STATED PROBLEM:
Repeat exactly the lines of the entries below from the one with "3 of 5. More parts follow." through the one with "5, 0.05, 0.6)", both ends included, and nothing else.

- - - -

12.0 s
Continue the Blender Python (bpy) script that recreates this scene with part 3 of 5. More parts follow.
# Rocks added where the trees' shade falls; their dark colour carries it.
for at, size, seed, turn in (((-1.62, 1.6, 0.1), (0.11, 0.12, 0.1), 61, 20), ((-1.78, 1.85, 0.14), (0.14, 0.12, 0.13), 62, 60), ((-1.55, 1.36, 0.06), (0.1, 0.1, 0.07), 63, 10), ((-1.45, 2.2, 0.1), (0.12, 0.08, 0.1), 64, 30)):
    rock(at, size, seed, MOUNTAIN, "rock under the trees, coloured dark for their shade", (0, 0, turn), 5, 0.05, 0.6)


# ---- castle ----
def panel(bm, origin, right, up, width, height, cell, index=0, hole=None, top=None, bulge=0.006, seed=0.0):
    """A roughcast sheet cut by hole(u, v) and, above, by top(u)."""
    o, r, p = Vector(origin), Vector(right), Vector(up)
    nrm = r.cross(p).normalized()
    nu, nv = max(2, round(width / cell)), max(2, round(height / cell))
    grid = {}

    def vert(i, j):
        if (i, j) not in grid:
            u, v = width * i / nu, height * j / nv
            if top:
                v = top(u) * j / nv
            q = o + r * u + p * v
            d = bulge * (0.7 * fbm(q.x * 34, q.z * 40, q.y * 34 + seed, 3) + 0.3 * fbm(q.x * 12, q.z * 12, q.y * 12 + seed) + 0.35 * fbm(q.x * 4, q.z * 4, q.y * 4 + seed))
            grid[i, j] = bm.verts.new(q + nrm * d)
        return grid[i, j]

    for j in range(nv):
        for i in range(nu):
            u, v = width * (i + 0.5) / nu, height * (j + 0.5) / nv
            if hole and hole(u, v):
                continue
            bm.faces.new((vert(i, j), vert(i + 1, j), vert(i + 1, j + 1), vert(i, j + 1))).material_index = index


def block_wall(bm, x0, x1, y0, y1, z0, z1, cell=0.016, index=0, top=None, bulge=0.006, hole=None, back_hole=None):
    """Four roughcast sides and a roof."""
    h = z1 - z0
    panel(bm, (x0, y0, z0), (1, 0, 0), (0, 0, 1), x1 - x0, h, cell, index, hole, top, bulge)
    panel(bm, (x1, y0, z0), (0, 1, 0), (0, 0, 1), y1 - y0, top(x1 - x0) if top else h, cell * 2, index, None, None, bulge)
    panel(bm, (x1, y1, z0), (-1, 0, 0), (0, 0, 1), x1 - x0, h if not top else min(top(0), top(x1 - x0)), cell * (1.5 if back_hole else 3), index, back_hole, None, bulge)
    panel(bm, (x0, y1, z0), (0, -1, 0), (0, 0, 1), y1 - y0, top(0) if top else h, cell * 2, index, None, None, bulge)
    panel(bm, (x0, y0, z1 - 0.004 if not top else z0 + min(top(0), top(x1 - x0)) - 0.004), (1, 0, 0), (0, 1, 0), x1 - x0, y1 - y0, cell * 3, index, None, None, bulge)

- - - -

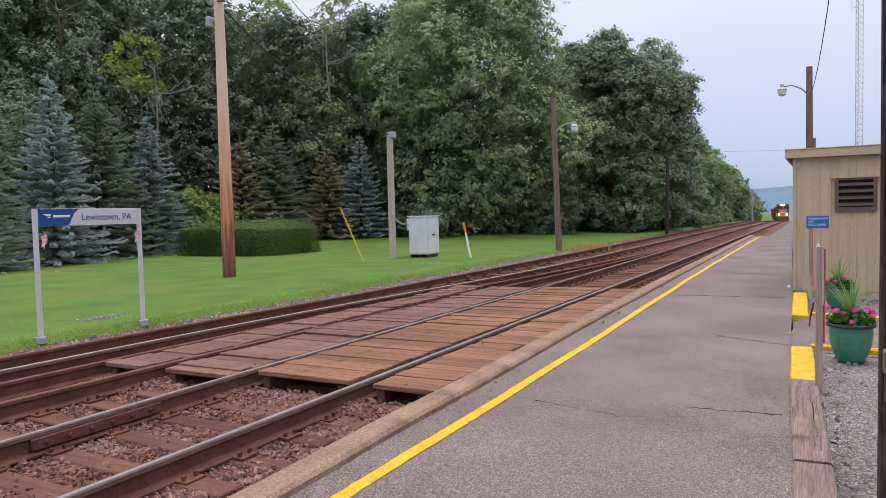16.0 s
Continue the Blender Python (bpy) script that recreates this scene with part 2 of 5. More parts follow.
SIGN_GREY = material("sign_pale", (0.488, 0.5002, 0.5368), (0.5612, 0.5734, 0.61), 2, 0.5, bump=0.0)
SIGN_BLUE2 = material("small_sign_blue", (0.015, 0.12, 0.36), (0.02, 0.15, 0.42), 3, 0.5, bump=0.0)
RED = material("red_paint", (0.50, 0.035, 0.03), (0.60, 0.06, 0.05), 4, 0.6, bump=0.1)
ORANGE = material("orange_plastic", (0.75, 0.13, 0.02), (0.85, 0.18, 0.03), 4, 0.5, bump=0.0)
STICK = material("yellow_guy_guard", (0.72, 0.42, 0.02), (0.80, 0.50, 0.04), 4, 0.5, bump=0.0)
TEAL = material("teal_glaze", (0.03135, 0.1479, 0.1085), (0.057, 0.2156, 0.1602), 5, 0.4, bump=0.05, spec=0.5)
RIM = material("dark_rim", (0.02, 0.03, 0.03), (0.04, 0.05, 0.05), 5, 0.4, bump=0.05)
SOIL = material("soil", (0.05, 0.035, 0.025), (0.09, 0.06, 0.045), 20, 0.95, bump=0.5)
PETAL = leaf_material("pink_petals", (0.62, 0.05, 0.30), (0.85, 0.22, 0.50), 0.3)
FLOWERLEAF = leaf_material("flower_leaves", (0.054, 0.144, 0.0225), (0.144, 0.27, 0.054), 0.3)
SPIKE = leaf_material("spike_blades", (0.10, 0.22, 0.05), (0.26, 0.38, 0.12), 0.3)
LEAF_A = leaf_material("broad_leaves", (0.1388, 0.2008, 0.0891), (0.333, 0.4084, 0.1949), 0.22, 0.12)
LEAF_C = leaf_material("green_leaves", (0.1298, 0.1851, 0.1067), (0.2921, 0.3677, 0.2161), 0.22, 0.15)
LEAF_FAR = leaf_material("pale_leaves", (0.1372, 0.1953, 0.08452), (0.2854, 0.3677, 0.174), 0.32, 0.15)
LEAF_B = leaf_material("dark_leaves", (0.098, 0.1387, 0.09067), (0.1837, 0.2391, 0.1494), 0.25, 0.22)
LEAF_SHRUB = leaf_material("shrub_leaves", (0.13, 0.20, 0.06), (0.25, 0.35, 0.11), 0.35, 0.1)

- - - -

SOLUTION TO THE PROBLEM:
Continue the Blender Python (bpy) script that recreates this scene with part 3 of 5. More parts follow.
# Rocks added where the trees' shade falls; their dark colour carries it.
for at, size, seed, turn in (((-1.62, 1.6, 0.1), (0.11, 0.12, 0.1), 61, 20), ((-1.78, 1.85, 0.14), (0.14, 0.12, 0.13), 62, 60), ((-1.55, 1.36, 0.06), (0.1, 0.1, 0.07), 63, 10), ((-1.45, 2.2, 0.1), (0.12, 0.08, 0.1), 64, 30)):
    rock(at, size, seed, MOUNTAIN, "rock under the trees, coloured dark for their shade", (0, 0, turn), 5, 0.05, 0.6)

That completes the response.